In the dark, on a frozen lake, you really don't want to be following four-wheeler tracks from shore to see where they lead, searching for a winter fisherman. But that's what DNR conservation officer Daniel Baumbarger was doing early Monday, walking on ice. The time: about 12:30 a.m. The place: Mud Lake, in Traverse County, near the South Dakota border.
Baumbarger, a North Carolinian turned Minnesotan, was part of a phalanx of officers, local, county and state, called to search for Charles (Chuck) Krauth, 50, a husband, father, grandfather, lover of old trucks and lover particularly of all things outdoors, especially hunting and fishing -- and no less so the dogs that accompanied him afield.

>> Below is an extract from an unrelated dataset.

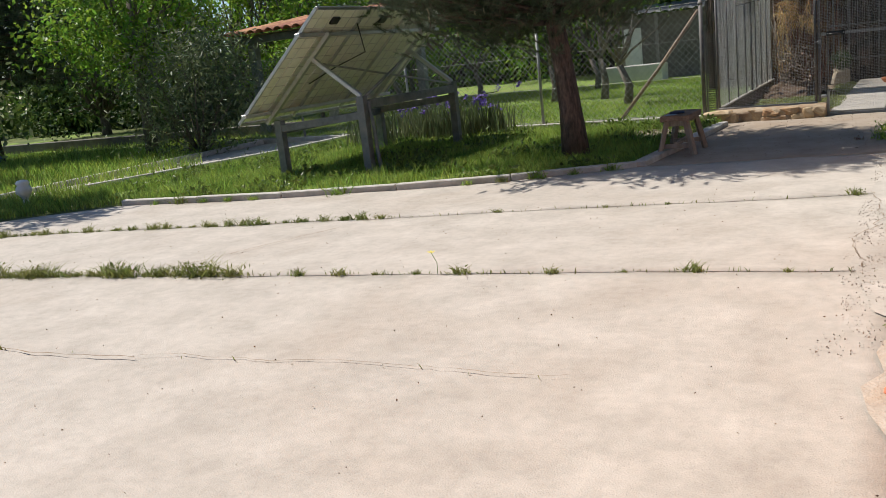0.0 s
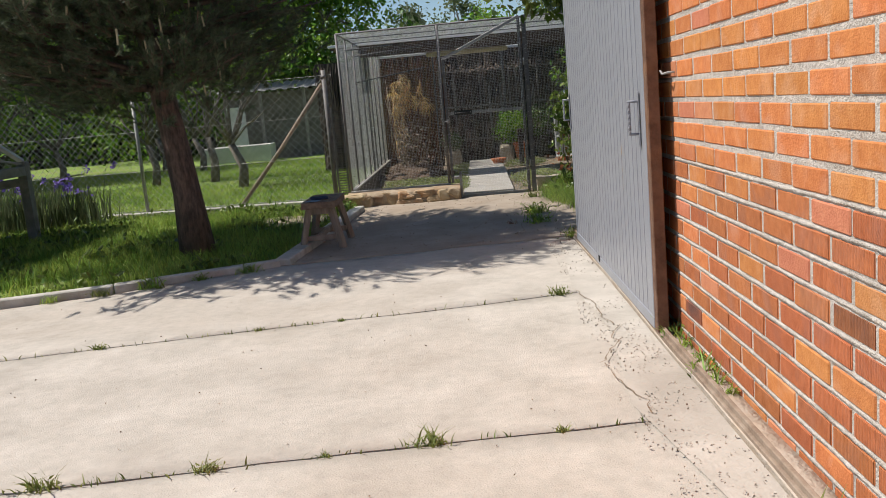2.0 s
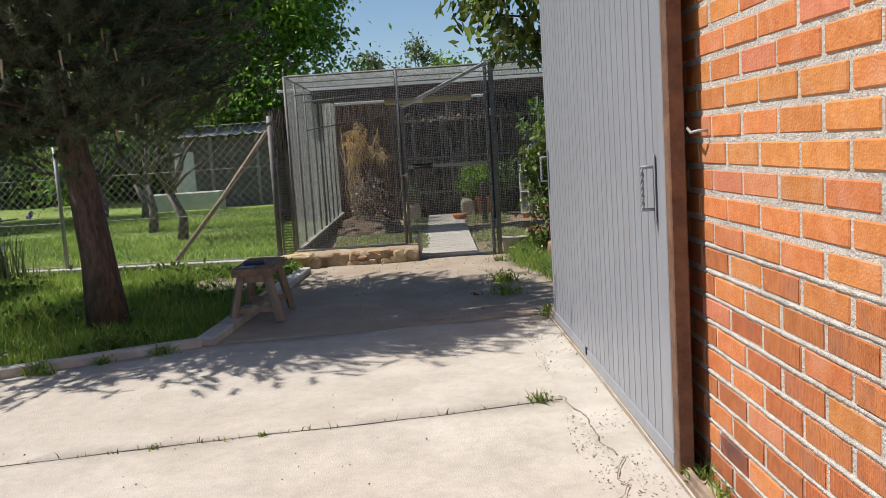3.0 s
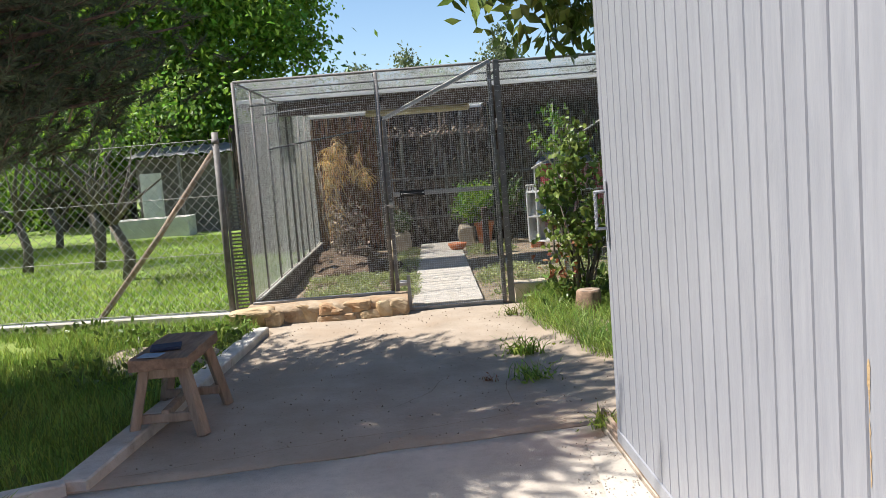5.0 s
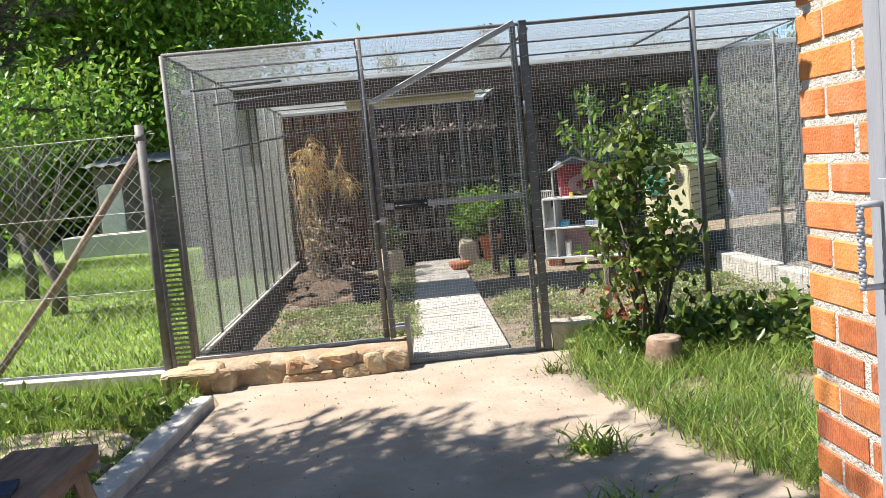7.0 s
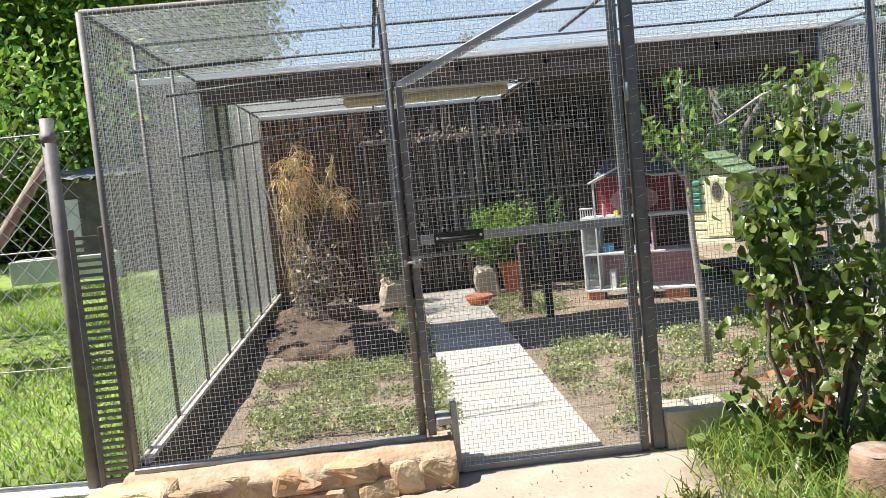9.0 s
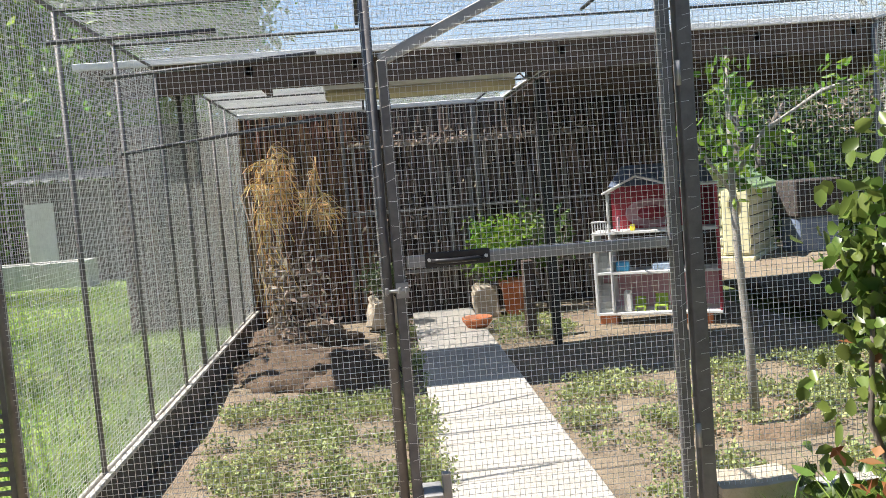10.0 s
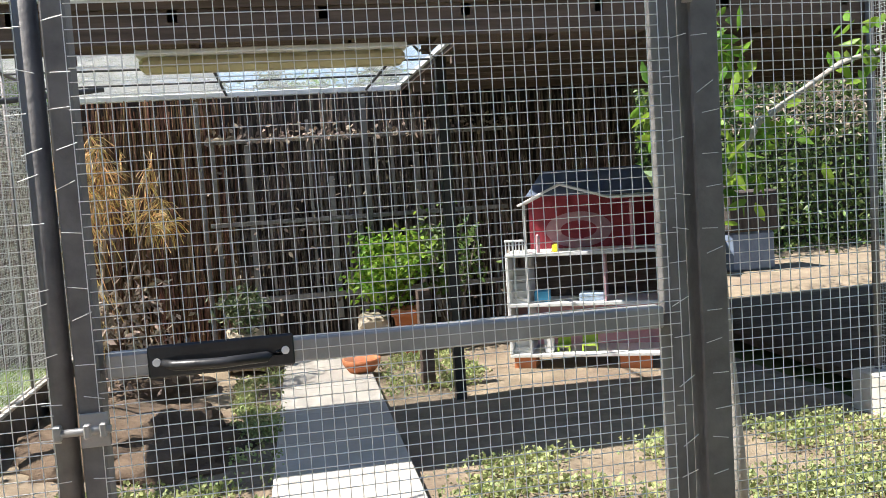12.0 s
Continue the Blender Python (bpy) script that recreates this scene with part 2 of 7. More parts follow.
M["reed_brown"] = mat("brown_reed", (0.12, 0.066, 0.04), (0.33, 0.195, 0.125), 5, 0.95, bump=0.3, island=0.5)
M["lath"] = mat("grey_lath", (0.17, 0.155, 0.145), (0.32, 0.30, 0.28), 8, 0.9, bump=0.3, stretch=(4, 4, 0.5))
M["track"] = mat("dusty_track_steel", (0.19, 0.13, 0.09), (0.34, 0.26, 0.195), 12, 0.8, bump=0.4, stain=(0.40, 0.33, 0.26), stain_scale=5)
M["weed"] = mat("joint_weeds", (0.11, 0.16, 0.03), (0.28, 0.28, 0.09), 3, 0.7, bump=0, island=0.4, translucent=0.35)
M["clover"] = mat("clover", (0.23, 0.285, 0.095), (0.43, 0.46, 0.21), 3, 0.6, bump=0, island=0.4, translucent=0.3)
M["iris"] = mat("iris_petals", (0.11, 0.075, 0.34), (0.22, 0.16, 0.52), 8, 0.6, bump=0, island=0.3, translucent=0.3)
M["yellow"] = mat("yellow_petals", (0.75, 0.62, 0.03), (0.85, 0.74, 0.06), 8, 0.6, bump=0)
M["panel_back"] = mat("panel_back_sheet", (0.78, 0.775, 0.65), (0.87, 0.86, 0.74), 5, 0.45, bump=0.05, stain=(0.60, 0.58, 0.46), stain_scale=2)
M["panel_front"] = mat("solar_cells", (0.012, 0.016, 0.035), (0.02, 0.028, 0.06), 4, 0.12, bump=0, spec=0.6)
M["alu"] = mat("aluminium", (0.50, 0.50, 0.48), (0.62, 0.62, 0.60), 12, 0.4, metal=0.8, bump=0.1, stain=(0.36, 0.35, 0.32), stain_scale=4)
M["steel_grey"] = mat("grey_painted_steel", (0.13, 0.14, 0.14), (0.22, 0.23, 0.23), 10, 0.6, metal=0.2, bump=0.2, stain=(0.30, 0.29, 0.26), stain_scale=4)
M["black"] = mat("black_plastic", (0.012, 0.012, 0.013), (0.03, 0.03, 0.032), 20, 0.4, bump=0.1)
M["white"] = mat("white_paint", (0.70, 0.70, 0.69), (0.82, 0.82, 0.80), 8, 0.5, bump=0.08, stain=(0.52, 0.50, 0.46), stain_scale=3, stain_amount=0.4)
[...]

Krauth had left his nearby Wheaton home in early afternoon Sunday, and when he hadn't returned by 10:30 that night, and couldn't be reached by cellphone, his wife called the authorities.
"We found his pickup at the Mud Lake landing," Baumbarger said. "Another officer and I followed his tracks onto the lake until we came to his four-wheeler. Near it was a hole in the ice."
An ominous sight, this, a hole in the ice, and one that already this winter has foretold fatal outcomes on Lake Charlotte in Wright County, where two snowmobilers died, and on Rice Lake in Stearns County, which claimed an ATV rider.
The scene Baumbarger happened upon was different: On the seat of the ATV near the hole in the ice -- as if standing sentry -- was a chocolate Labrador, a dog barely a year old, but one nonetheless that seemed not short on patience, hope, or both.
"The dog was just sitting there on the seat," Baumbarger said. "Waiting."
It seemed Krauth had not yet begun fishing when he disappeared. On his ATV were his ice auger, his fishing rods and tackle, a pail of minnows and the patient dog.